I have three commercially made track cleaning cars. All use a wet or dry pad to clean the track, and they do an adequate job. But I can always make the track cleaner and shinier if I go ahead and clean it by hand with a track cleaning eraser like a Walther Brightboy, using a lot of elbow grease. That takes a lot of time and, ugh, elbow grease, which is always in short supply at my home.
The car below is a track cleaning car I made from an MTH ore car that applies a Brightboy eraser twith “a lot of elbow grease.” It works well. I think any O-Gauge ore car would work as well in this application. I used an MTH ore car because of all the different ones I had, it had the tightest, smoothest swiveling trucks and by far lowest friction wheel bearings.
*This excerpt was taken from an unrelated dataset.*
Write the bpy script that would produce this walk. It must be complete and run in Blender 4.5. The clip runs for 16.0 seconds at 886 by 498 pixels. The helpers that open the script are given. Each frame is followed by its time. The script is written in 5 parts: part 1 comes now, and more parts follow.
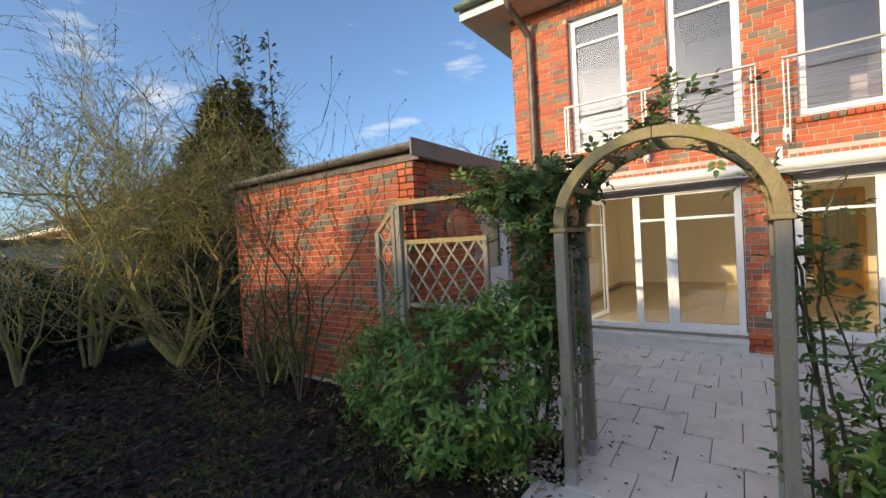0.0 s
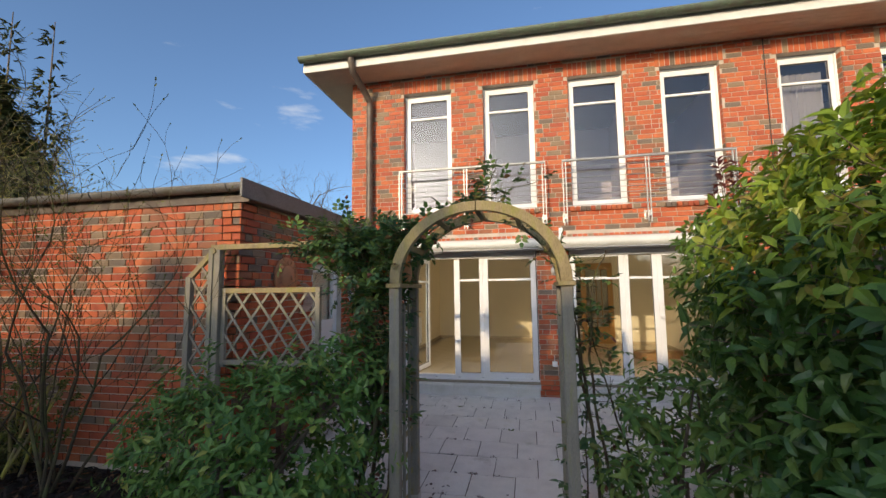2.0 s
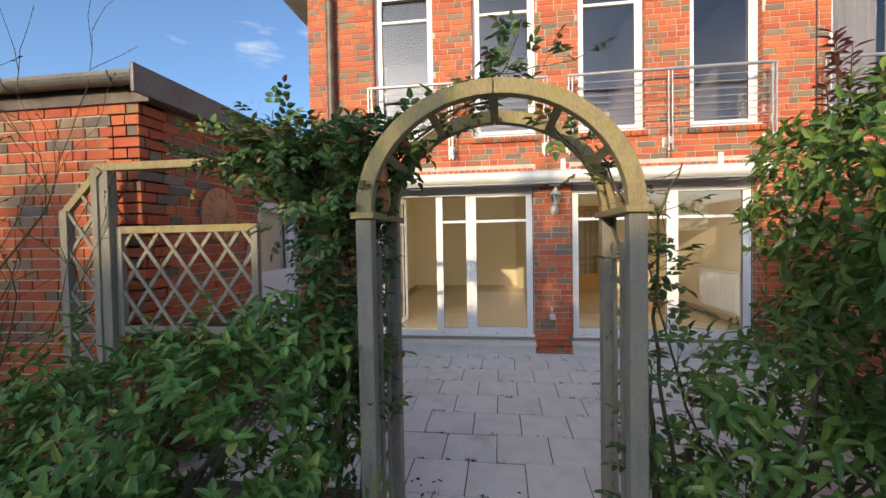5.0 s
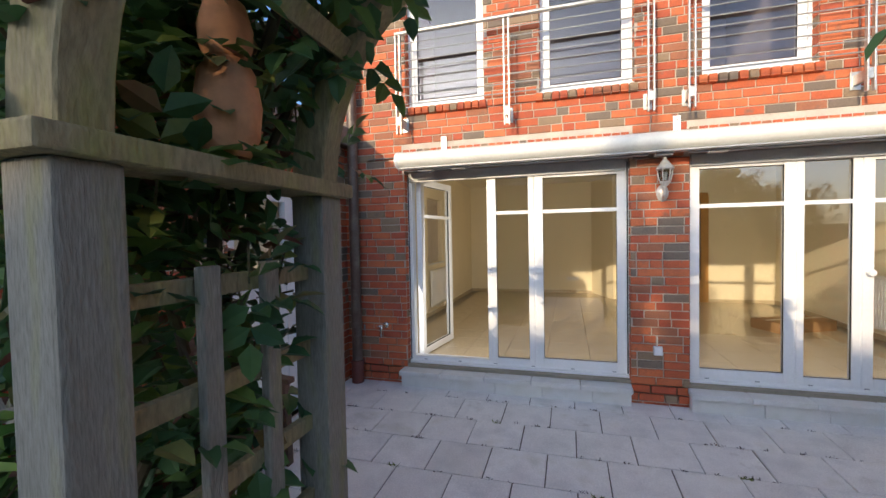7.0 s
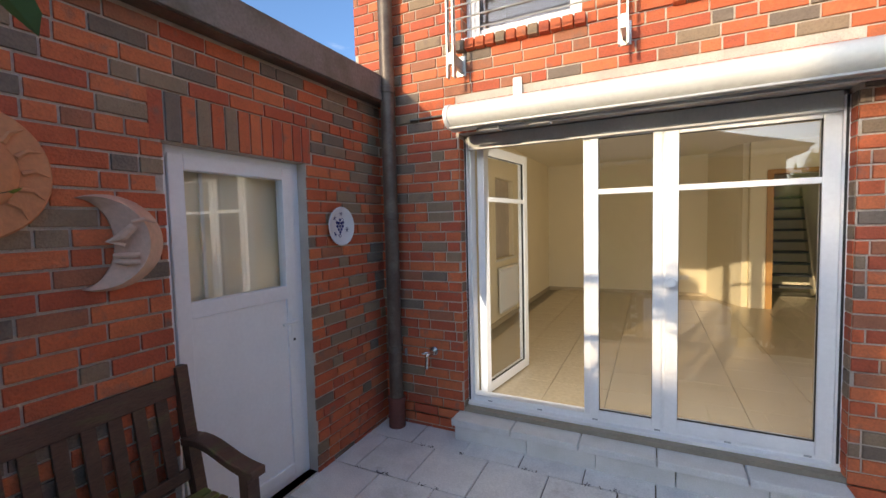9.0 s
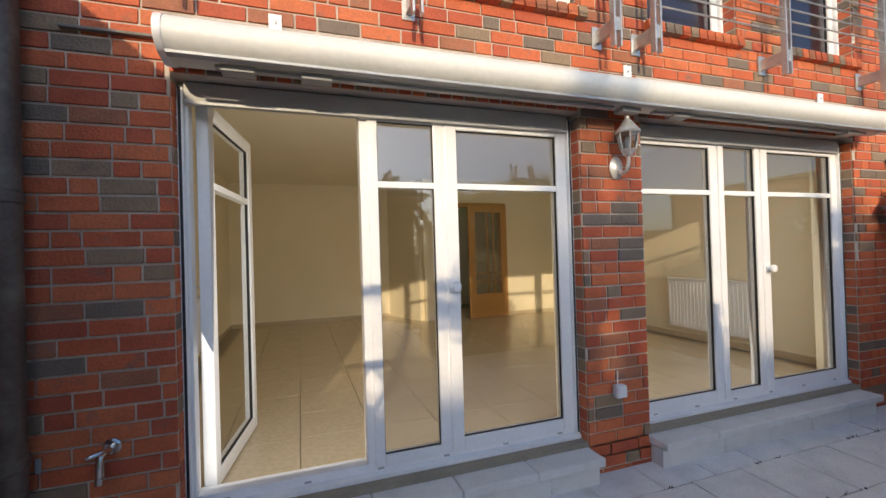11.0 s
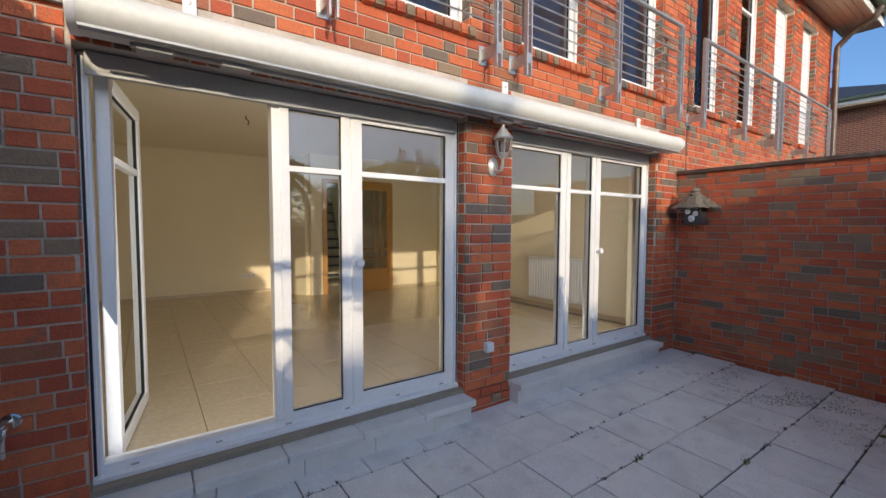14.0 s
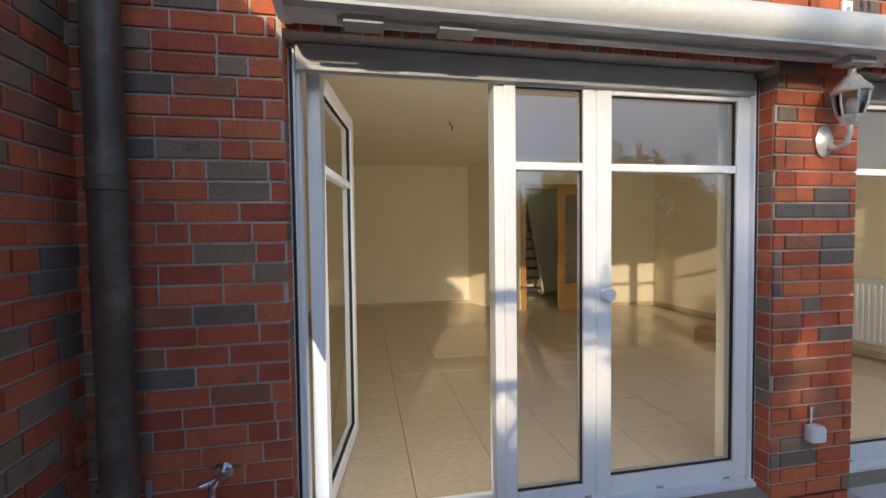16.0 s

I wasn’t and am still not sure if that matters, but I decided not to take a chance when I set out to make this car.
The car is simple in concept and operation and not difficult to make. A lot of weight held in a weight bin – one and a half pounds – pushes down on a plunger that is holding a Brightboy eraser flat on the track. The car holds the weight bin and keeps it centered on and atop a plunger while that weight really pushes that Brightboy eraser onto the track. A guide tube in the bottom of the car keeps the eraser steadied and flat against the track surfaces.
The next few photos show the car disassembled, with the modifications made of white styrene. (After these photos were taken I painted all those white pieces flat black so they disappear from view when the car is operating).
The weight bin holds 1.5 lbs of wheel weights, which does a good job of really pressing it down on the track. This car works well but creates a lot of drag – as much as a long train, so I use a pair of Lionchief Plus SD60s – heavy, two motor diesels – to pull it.
The car works well, if slowly. It takes about thirty passes to clean visibly cloudy track to shiny new, and I ran it for fifty to get the track really shiny. At a scale 40 mph, that meant running it for about an hour and a half to fully clean and polish my Mainline #1, which is 135 feet around. The eraser was hardly worn in that time. Not sure how long it will last but I can flip it over and use the other side when it is worn, and I have more if and when.
I am completely satisfied both with this track cleaning car, and the project that built it. It is so satisfying when a project works out perfectly, as this one does.